Objective:
Output a verbatim copy of the data, cut off after the line that contains "return tall * rng.uniform(0.78, 1.22)".

Dataset excerpt:
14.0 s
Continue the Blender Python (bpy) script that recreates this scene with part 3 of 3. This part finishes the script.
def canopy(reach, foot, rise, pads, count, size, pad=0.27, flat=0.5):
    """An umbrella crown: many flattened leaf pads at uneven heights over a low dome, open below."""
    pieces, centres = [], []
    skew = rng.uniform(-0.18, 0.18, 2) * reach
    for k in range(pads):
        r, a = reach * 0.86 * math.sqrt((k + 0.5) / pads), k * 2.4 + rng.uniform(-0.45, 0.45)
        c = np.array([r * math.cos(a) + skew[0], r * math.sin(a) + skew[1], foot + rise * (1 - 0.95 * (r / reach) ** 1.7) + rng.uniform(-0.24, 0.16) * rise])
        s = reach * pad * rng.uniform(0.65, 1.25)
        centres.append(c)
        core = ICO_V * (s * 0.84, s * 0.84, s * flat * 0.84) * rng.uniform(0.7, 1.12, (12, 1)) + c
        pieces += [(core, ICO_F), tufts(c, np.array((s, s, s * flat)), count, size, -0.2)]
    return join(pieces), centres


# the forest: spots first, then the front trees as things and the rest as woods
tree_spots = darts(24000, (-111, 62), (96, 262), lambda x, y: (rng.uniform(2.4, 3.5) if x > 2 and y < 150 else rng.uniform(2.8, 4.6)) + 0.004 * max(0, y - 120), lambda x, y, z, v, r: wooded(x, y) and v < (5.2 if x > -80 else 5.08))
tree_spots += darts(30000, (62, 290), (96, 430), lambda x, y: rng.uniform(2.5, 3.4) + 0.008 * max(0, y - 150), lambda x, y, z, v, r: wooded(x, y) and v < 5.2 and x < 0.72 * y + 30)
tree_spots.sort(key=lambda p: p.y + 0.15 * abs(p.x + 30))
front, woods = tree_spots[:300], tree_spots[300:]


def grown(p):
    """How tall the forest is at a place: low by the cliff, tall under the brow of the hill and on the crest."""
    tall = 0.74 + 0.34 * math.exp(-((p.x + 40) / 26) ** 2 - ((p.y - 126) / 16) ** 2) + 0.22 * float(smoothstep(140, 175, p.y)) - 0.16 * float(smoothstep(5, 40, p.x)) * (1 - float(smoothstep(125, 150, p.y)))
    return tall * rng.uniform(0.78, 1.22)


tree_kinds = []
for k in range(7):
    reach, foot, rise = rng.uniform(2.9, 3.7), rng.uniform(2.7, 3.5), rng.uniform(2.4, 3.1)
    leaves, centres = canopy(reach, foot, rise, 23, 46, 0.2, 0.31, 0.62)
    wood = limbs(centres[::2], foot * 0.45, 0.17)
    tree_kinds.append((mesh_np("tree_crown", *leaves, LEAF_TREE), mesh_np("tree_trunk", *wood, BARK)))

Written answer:
14.0 s
Continue the Blender Python (bpy) script that recreates this scene with part 3 of 3. This part finishes the script.
def canopy(reach, foot, rise, pads, count, size, pad=0.27, flat=0.5):
    """An umbrella crown: many flattened leaf pads at uneven heights over a low dome, open below."""
    pieces, centres = [], []
    skew = rng.uniform(-0.18, 0.18, 2) * reach
    for k in range(pads):
        r, a = reach * 0.86 * math.sqrt((k + 0.5) / pads), k * 2.4 + rng.uniform(-0.45, 0.45)
        c = np.array([r * math.cos(a) + skew[0], r * math.sin(a) + skew[1], foot + rise * (1 - 0.95 * (r / reach) ** 1.7) + rng.uniform(-0.24, 0.16) * rise])
        s = reach * pad * rng.uniform(0.65, 1.25)
        centres.append(c)
        core = ICO_V * (s * 0.84, s * 0.84, s * flat * 0.84) * rng.uniform(0.7, 1.12, (12, 1)) + c
        pieces += [(core, ICO_F), tufts(c, np.array((s, s, s * flat)), count, size, -0.2)]
    return join(pieces), centres


# the forest: spots first, then the front trees as things and the rest as woods
tree_spots = darts(24000, (-111, 62), (96, 262), lambda x, y: (rng.uniform(2.4, 3.5) if x > 2 and y < 150 else rng.uniform(2.8, 4.6)) + 0.004 * max(0, y - 120), lambda x, y, z, v, r: wooded(x, y) and v < (5.2 if x > -80 else 5.08))
tree_spots += darts(30000, (62, 290), (96, 430), lambda x, y: rng.uniform(2.5, 3.4) + 0.008 * max(0, y - 150), lambda x, y, z, v, r: wooded(x, y) and v < 5.2 and x < 0.72 * y + 30)
tree_spots.sort(key=lambda p: p.y + 0.15 * abs(p.x + 30))
front, woods = tree_spots[:300], tree_spots[300:]


def grown(p):
    """How tall the forest is at a place: low by the cliff, tall under the brow of the hill and on the crest."""
    tall = 0.74 + 0.34 * math.exp(-((p.x + 40) / 26) ** 2 - ((p.y - 126) / 16) ** 2) + 0.22 * float(smoothstep(140, 175, p.y)) - 0.16 * float(smoothstep(5, 40, p.x)) * (1 - float(smoothstep(125, 150, p.y)))
    return tall * rng.uniform(0.78, 1.22)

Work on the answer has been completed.